Governments of all persuasions have been happy to take the money paid by workers and their employers for their pensions, and spend it. These are therefore what are called “unfunded” pensions.

What this means is that there is a huge commitment that the Government has made to its former employees that is a legal obligation (unlike the state pension), and hence cannot be reneged on.

Public sector pensions are fully index-linked with no cap to their earnings while the worker is still employed, and linked to prices once he or she retires.

Economists have, over the years, calculated the size of the obligation these public sector pensions impose on the Government; the latest (2022) official figure is £2,600bn. Neither politicians nor the electorate have been able to wrestle these huge figures into perspective, and so both have been happy to let sleeping dogs lie.

But these pensions are by far the most generous available in the UK, some up to five times more valuable to employees than the equivalent in the private sector.

The “pension apartheid” that this generosity is creating will be a visible feature of the second half of the century as it becomes clear how well-off public sector pensioners are compared to their private sector cousins.

In the most recent financial year, the Government spent £49bn on public sector pensions.

To get to grips with the huge future sums involved, I have conducted an analysis so far not published anywhere else.

I have taken the Government’s current expenditure and its known commitments, and used the same financial model that the Government uses, along with mortality tables from the Office for National Statistics, to calculate the cash amounts that the Government will be legally forced to spend if there are no further pension commitments made from today.

The analysis shows that (assuming CPI inflation of 2pc per annum. and salary rises of 1pc over inflation), public sector pension payments peak in 2059 at £112bn, and only start falling thereafter as the death rate of older pensioners exceeds the volume of new retirees.

Note that if the current public sector pension system continues as is, there will be no fall in cost from 2059 – it will just keep rising.

Public sector workers account for about 20pc of the UK workforce.
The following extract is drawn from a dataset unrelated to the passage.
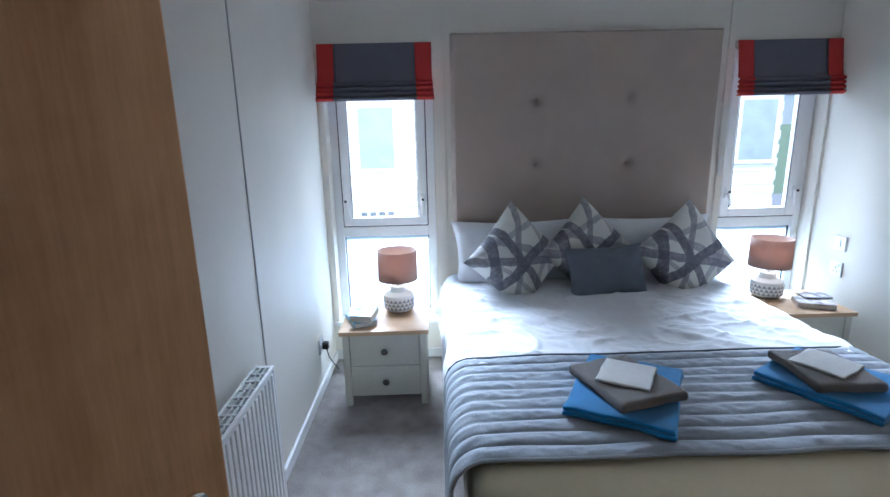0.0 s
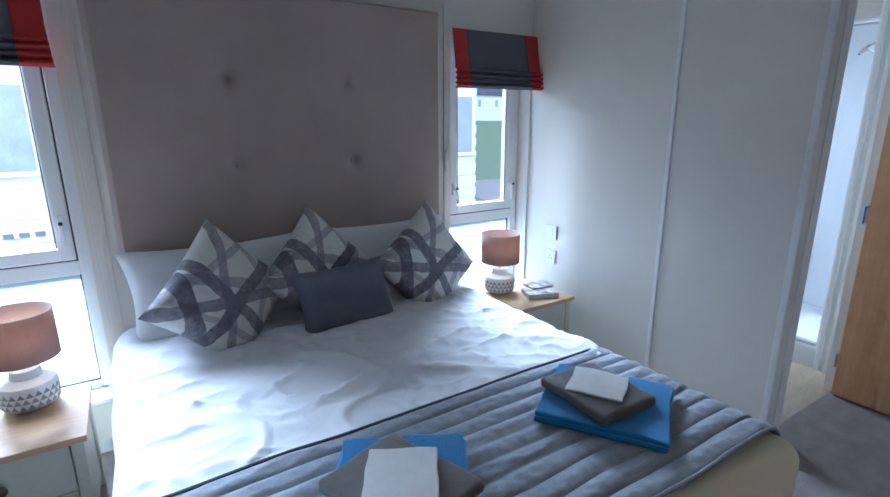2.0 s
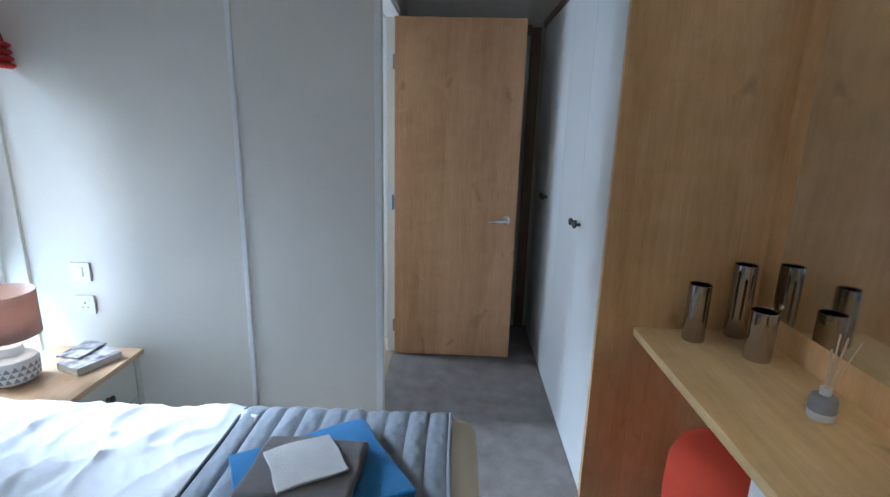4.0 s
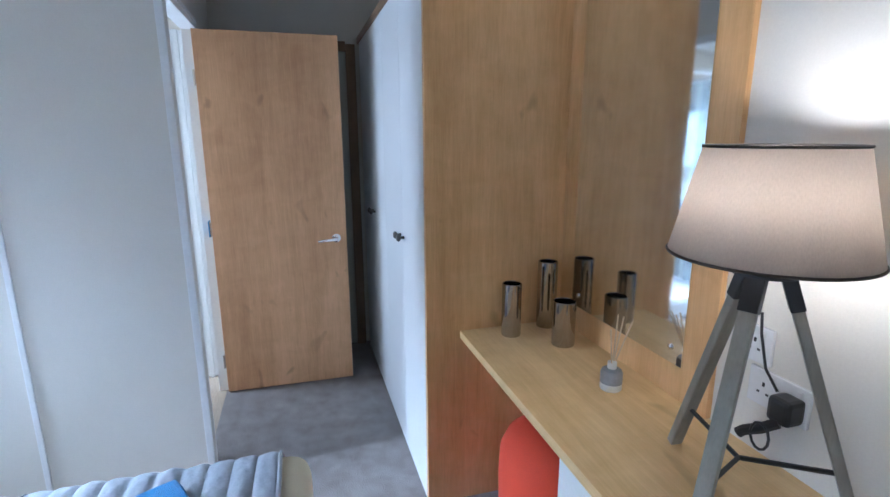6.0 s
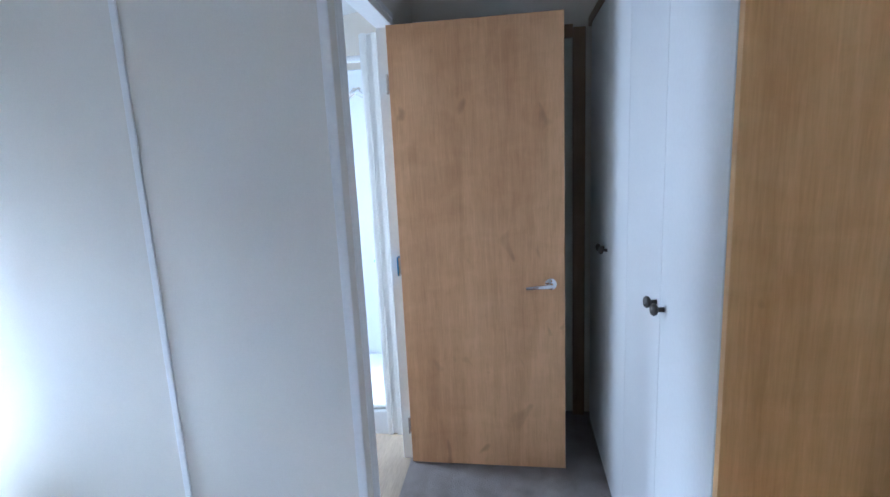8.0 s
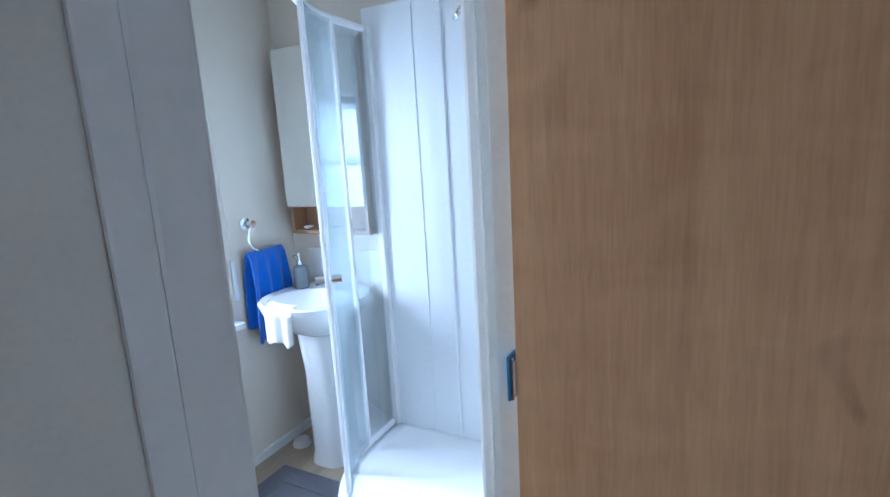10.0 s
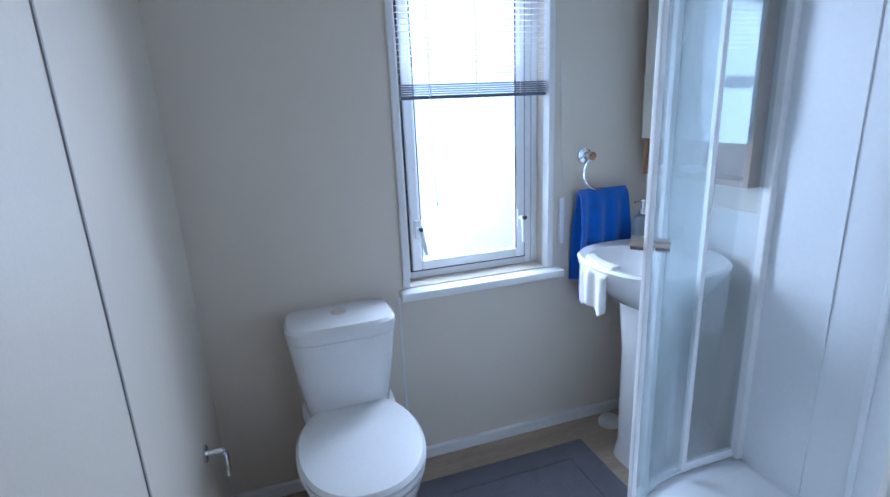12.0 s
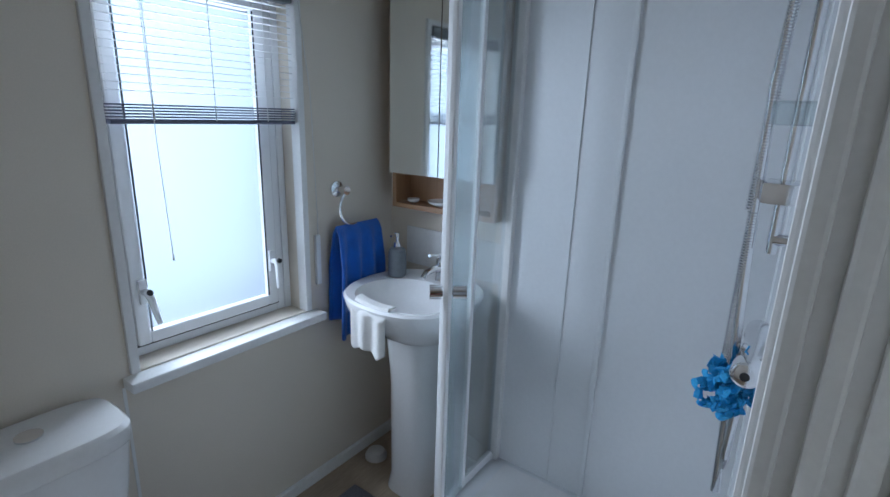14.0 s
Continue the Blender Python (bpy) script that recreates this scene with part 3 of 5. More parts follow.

In some sectors, particularly in high-skill areas like healthcare and teaching, they are arguably underpaid. In some narrow specialities – like doctors in hospital medicine – they are both clearly underpaid and overworked.

For these workers to suffer relative poverty while working, and yet receive very generous pensions once they retire, is a very inefficient HR policy, let alone a huge fiscal headache for the country.

Critics have described public sector pensions as a “Ponzi Scheme”.

Although there is no illegal deception involved, the essential elements are there. Those who paid contributions in the past saw their money spent, and their pensions are now being paid by workers making contributions for what they believe is their own future pensions.

When the music stops – i.e. when the Government closes these over-generous schemes – the poor taxpayer, mostly not in receipt of these generous pensions, is going to have to keep paying, and will get nothing back.

The design of these pensions, and more particularly the refusal of generations of politicians to reform them, is a stain on the character of our elected politicians and the civil servants who advise them.

But whenever political decisions are made (or avoided), it is always worth asking “who benefits”, and “who loses”?

Civil servants, who dominate the agenda of the highly contentious question of their pension design, are heavily conflicted. They stand to benefit if the system stays in place, and lose out if it is reformed.

They are not personally affected if future taxpayers are impoverished by their generous pensions; they simply need the system to survive until they retire.

This egregious conflict of interest lies at the heart of this failure of good government, and should never have been allowed to arise or continue.

To eliminate this conflict, civil servants must be taken out of the decision-making process, and have reform conducted by independent pension experts familiar with both public and private sector systems.

In the meantime, every year that passes with heads buried in the sand is another year in which future taxpayers’ incomes are mortgaged.